2007年6月10日は珍しく未だ入梅していなかったが、天候は不順でこの日も朝から雷鳴混じりの降雨があり、神幸祭は大変だっただろうと想像された。(宮出からの様子は見ていない。)
[No.43C] 以下の一之神輿3枚は、南六郷2,3丁目で、巡行の最終段階という場所で撮った。(幸い午後3時過ぎには太陽が覗くような天気となっていた。)
[No.43F] 以下の3枚は六郷神社の表門の外で、宮入の様子を撮った。[No.43F] は「木が入る」寸前。太鼓橋の側で担がれた人が拍子木を打つ構えをしている。担ぎ手の昂揚は容易には鎮静化されず、木は2度3度打ち鳴らされやっと拍手になった。
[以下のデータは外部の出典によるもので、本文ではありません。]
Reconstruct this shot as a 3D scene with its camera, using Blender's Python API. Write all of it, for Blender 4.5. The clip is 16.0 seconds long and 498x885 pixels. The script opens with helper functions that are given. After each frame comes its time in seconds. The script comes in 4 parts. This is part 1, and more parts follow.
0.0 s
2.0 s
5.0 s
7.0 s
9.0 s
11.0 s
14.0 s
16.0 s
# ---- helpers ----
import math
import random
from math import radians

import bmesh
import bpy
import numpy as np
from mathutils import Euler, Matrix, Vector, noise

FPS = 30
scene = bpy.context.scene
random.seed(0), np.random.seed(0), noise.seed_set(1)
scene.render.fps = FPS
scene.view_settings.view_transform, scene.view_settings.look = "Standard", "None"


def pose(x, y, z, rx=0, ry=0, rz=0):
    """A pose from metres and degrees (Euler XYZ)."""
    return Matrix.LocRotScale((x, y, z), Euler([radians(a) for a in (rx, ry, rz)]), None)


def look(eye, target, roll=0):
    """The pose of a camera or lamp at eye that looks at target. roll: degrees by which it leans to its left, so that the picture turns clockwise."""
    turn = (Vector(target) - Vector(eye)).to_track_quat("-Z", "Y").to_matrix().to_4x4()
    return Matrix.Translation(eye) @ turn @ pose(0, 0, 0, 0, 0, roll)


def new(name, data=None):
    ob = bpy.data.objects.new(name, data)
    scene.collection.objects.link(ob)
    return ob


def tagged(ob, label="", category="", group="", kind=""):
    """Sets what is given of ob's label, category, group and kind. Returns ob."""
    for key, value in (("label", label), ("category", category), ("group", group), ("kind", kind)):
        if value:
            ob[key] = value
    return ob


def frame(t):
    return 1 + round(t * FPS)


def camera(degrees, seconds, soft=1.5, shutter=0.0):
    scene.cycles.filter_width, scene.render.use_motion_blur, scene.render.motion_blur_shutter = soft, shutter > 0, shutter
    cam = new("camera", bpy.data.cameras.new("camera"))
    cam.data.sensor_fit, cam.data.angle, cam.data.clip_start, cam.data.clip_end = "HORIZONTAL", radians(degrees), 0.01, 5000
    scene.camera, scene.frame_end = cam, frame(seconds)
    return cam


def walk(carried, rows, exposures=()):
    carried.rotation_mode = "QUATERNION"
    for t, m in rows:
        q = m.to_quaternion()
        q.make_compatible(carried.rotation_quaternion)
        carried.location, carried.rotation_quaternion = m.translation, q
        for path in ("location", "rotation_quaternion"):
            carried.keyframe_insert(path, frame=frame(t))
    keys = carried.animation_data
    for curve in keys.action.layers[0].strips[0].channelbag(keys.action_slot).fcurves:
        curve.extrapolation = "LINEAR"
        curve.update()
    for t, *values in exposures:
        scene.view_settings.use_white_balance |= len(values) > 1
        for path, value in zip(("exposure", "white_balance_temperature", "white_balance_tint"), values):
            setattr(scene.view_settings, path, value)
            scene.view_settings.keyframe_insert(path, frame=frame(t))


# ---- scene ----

神輿はウマに載せられ、鳳凰が咥えていた稲穂の束(上の [No.54E] 参照)の結わえが解かれる。外された稲穂の半分程度は周囲に振舞われた。[No.43G] は稲穂を投げているところ。
実質的に神幸祭が無事終了した後、神輿は慎重に運ばれ、太鼓橋を渡って名実ともに宮入となった。[No.43H] は神輿が表門に入っていく寸前を太鼓橋の上から撮った。梶原景時寄進と伝えられる太鼓橋は、神橋として日頃は結界の柵で仕切られ文化財のような扱いになっているが、この日ばかりは通路の一部と化してしまう。

(以下余談だが、近代の町名変更や統合作業はいい加減なもので、(旧道塚村は六郷の1構成村だったが、現在では新蒲田という町名になっている例に見るように)現在六郷の名が付く町名の全てで、近代の六郷村をカバーしているとはいえない。近代の町名変更が如何に場当り的な作業であったかは、旧雑色村の辺りを南六郷と命名したことでも分かる。南六郷町は、東六郷町の東側にあたり、南とは一体何処の南なのか南の意味は全く不可解である。)